Diamond Match Company was gone by the summer of 1919 when the building was offered for lease. An advertisement in The New York Times that June described the up-to-date amenities: "Electric elevator, Steam heat, Shipping platform. Floor area of 40000 square feet; heavy carrying capacity."
Instead of leasing it, however, on December 5, 1912 The New York Press reported that Reessing and Wolff had sold Nos. 288-289 to wheelbarrow manufacturers The Lansing Company, of Lansing Michigan. The article noted "The buying company will occupy the building."
The Lansing Company stored its wheelbarrows here through 1920. In January 1921 the firm sold the building to Theodore Ficke, Jr. The transaction came about when the massive Holland Tunnel project was getting underway. In reporting on the sale, The New York Herald noted "The property is in the New Jersey vehicular tube terminal zone."
The Theodore Ficke Warehouses, Inc. was not in the building long before trouble arrived in the form of Federal agents. In October 1923 eleven men were arrested in a "beer bribery plot" and the investigation was far from over. On October 20 The Sun and The Globe reported "Two search warrants were given to Federal agents who went up to 289 West street to hunt for some alcohol. That building is a warehouse and it had figured in the evidence against the eleven men."
The raid proved fruitful. "According to the agents, they found 1,000 barrels of alcohol," reported the article. "The value of the alcohol, according to the agents, was $400,000." It was a significant amount, more in the neighborhood of $5.88 million today. Theodore Ficke did not help his case by offering Special Revenue Agent Earle R. Barnard a $3,000 bribe.
Ficke had two other warehouses, one on Crosby Street and another in Brooklyn. His largest client was the Federal Food Stores, Inc., owners of 200 grocery stores. Having weathered the Prohibition raid, his problems only got worse in the spring of 1925 when the Federal Food Stores, Inc. went bankrupt. The Standard Union ran an article entitled "Ficke Warehouses Hit In Wake of $4,000,000 Federal Food Crash" on April 21, 1925. The article reported that the Theodore Ficke Warehouses "have upward of $3,000,000 worth of merchandise stores on its premises." The same day The New York Times reported that the Theodore Ficke Warehouses, Inc. had been placed in involuntary bankruptcy.

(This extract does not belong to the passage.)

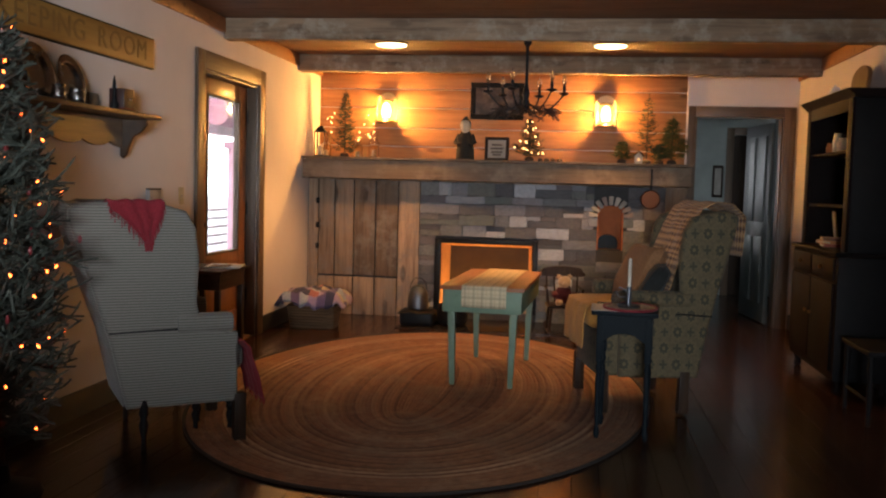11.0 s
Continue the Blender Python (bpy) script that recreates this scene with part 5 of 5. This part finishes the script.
part("body", lathe([(0.035, 0), (0.045, 0.01), (0.045, 0.08), (0.03, 0.10)], 16), M_REVEAL, th)
part("lid", lathe([(0.034, 0.1005), (0.03, 0.115), (0.008, 0.12), (0.008, 0.135), (0.001, 0.137)], 16), M_REVEAL, th)

# low bench against the wall beside the hutch
bench = thing("low_bench", "low black-stained wooden bench beside the hutch", "bench", pose(2.07, 4.72, 0))
part("seat", box(-0.2, 0.2, -0.26, 0.26, 0.40, 0.43, 0.008), M_BLACK, bench)
for x in (-0.17, 0.17):
    for y in (-0.22, 0.22):
        part("leg", lathe([(0.012, 0), (0.017, 0.02), (0.013, 0.06), (0.02, 0.2), (0.014, 0.28), (0.021, 0.32), (0.018, 0.40)], 12), M_BLACK, bench, m=pose(x, y, 0))
    part("stretcher", tube([(x, -0.22, 0.14), (x, 0.22, 0.14)], 0.009, 8), M_BLACK, bench)

# ---- chandelier ----
ch = thing("chandelier", "black iron chandelier with six unlit candle bulbs and greenery", "chandelier", pose(-0.125, 5.70, 0))
part("hook", lathe([(0.03, 2.299), (0.03, 2.285), (0.012, 2.262), (0.010, 2.25)], 14), M_IRON, ch)
part("stem", lathe([(0.009, 2.25), (0.013, 2.24), (0.010, 2.22), (0.012, 2.0), (0.02, 1.96), (0.026, 1.93), (0.018, 1.90), (0.030, 1.87), (0.022, 1.84), (0.008, 1.81)], 14), M_IRON, ch)
for i in range(6):
    a = i * math.pi / 3 + 0.22
    c, s_ = math.cos(a), math.sin(a)
    arm = part("arm", tube([(0.02 * c, 0.02 * s_, 1.87)] + [((0.02 + 0.25 * t) * c, (0.02 + 0.25 * t) * s_, 1.87 - 0.055 * math.sin(t * math.pi * 0.9) + 0.09 * max(0, t - 0.45) ** 1.2 * 2.0) for t in (0.15, 0.3, 0.45, 0.6, 0.75, 0.88, 1.0)], 0.006, 7), M_IRON, ch)
    x, y, z = 0.27 * c, 0.27 * s_, 1.87 - 0.055 * math.sin(math.pi * 0.9) + 0.09 * 0.55 ** 1.2 * 2
    part("drip_pan", lathe([(0.006, -0.01), (0.03, 0.0), (0.036, 0.008), (0.03, 0.01), (0.008, 0.006)], 16, m=pose(x, y, z)), M_IRON, arm)
    part("candle_sleeve", lathe([(0.011, 0.006), (0.011, 0.06), (0.006, 0.064)], 12, m=pose(x, y, z)), M_IRON, arm)
    part("bulb", lathe([(0.006, 0.064), (0.014, 0.08), (0.0165, 0.098), (0.012, 0.118), (0.004, 0.135), (0.001, 0.138)], 14, m=pose(x, y, z)), M_GLASS, arm, "clear glass flame bulb")
rng = random.Random(3)
vs, fs = [], []
for i in range(80):
    a = rng.uniform(0, 2 * math.pi)
    p = Vector((0.17 * math.cos(a), 0.17 * math.sin(a), 1.815 + rng.uniform(-0.02, 0.025)))
    d = Vector((-math.sin(a) * rng.choice((-1, 1)), math.cos(a), rng.uniform(-0.5, 0.3))) * rng.uniform(0.06, 0.12) + Vector((math.cos(a), math.sin(a), 0)) * rng.uniform(-0.03, 0.08)
    twig(vs, fs, [p, p + d * 0.5, p + d + Vector((0, 0, -0.012))], rng, 0.006, 5, 0.014, 0.002)
part("garland", raw_mesh("garland", vs, fs, needle_mat("dry_brown_needles", (0.018, 0.012, 0.008), (0.05, 0.028, 0.018))), None, ch, "dry brownish greenery ring")

# ---- on the mantel ----
MZ = 1.5225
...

|Amazingly, the original bay doors survive.|
Following Ficke, the West Street building was home to The North River Stores, Inc. The warehouse was used for storage of "general merchandise." The firm would remain here for years.
By the early 1980's the flanking structures were demolished and Nos. 288-289 West Street stood like a lonely relic of a much different era. Despite that, in 1986 a conversion resulted in two loft apartments per floor. Today the 150-year old structure is wedged between luxurious residential buildings.